6. The present paper brings the three major lines of work – programmes and priorities, governance, and management reforms – together again. It incorporates feedback on the three concept papers presented to the Regional Committees, the draft managerial reforms paper, as well as other comments made by Member States through the web platform. In addition, it has benefited from the input of senior management and staff of the WHO Secretariat.
7. Programmatic, managerial and governance issues are closely interconnected. New health challenges and a more complex institutional landscape require different programmatic responses and place new demands on WHO’s governance. Similarly, management reforms cannot be planned in isolation from the programmes and new ways of working that they are designed to support.
8. Although there is an overall consensus on the need for reform, the different elements of it are at different stages of development. They also require different types of decisions by the Board. In the area of management, the paper highlights where specific decisions are needed, and distinguishes those areas from the ones in which work is already being carried out under the authority of the Director- General. In the area of governance, the paper sets out several options and seeks the Board’s guidance on which ones are the best candidates for more in-depth work.
9. This document is organized in three chapters:
(1) Chapter 1: sets out the programmatic work of WHO and proposed approaches to priority setting. It demonstrates how action in five core areas – health development, health systems, health security, health trends and determinants, and convening for health – can address current and emerging health challenges. Chapter 1 also outlines how work to date on programmes and priorities will form the basis of the next general programme of work. The Board is asked to reaffirm support for the five core areas and to provide guidance on the development of the next general programme of work.

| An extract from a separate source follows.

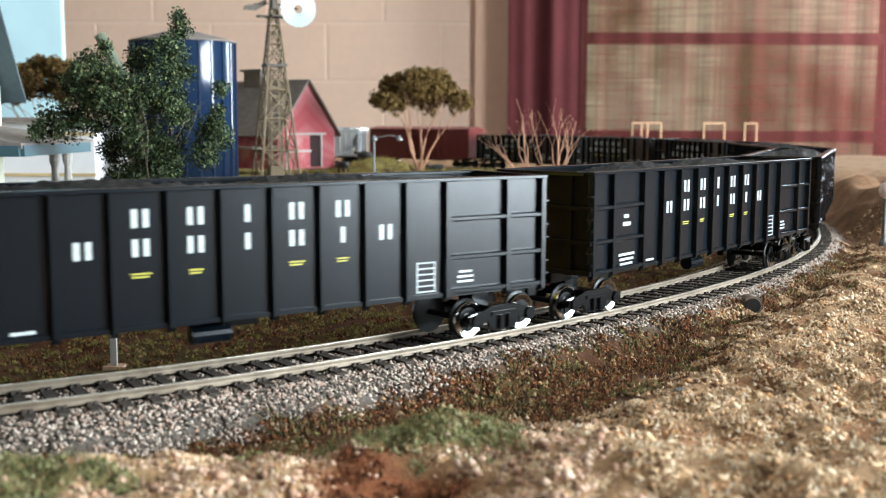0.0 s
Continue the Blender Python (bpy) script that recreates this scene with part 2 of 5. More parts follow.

(2) Chapter 2 addresses governance from two perspectives: the governance by Member States of the Organization itself, and the role that WHO plays in global health governance. The first part is organized around the formal governance structures of WHO and sets out, for each structure, challenges and a range of mutually supportive options by which those structures can be strengthened. The second part discusses WHO’s leadership role in global health, both in terms of engagement with other stakeholders and how WHO can promote greater coherence and coordination among the many actors involved in global health at global and country level. As in the first part of this chapter, the second part also sets out a series of options on which the Board is asked to provide guidance.
(3) Chapter 3 deals in more detail with management reforms in five areas: organizational effectiveness, financing and resource mobilization; human resources policy and management; results-based planning, management and accountability; and strategic communications. Each section sets out issues to be addressed and how proposed changes will improve performance by better alignment of work in the three levels of the Organization in order to respond to new ways of working, particularly for more efficient delivery at country level. Ongoing work by the Secretariat is distinguished from new proposals that require a decision by the Board. For the most significant reforms, next steps are identified, providing, where appropriate, more detail on timelines, resource implications and approaches to implementation.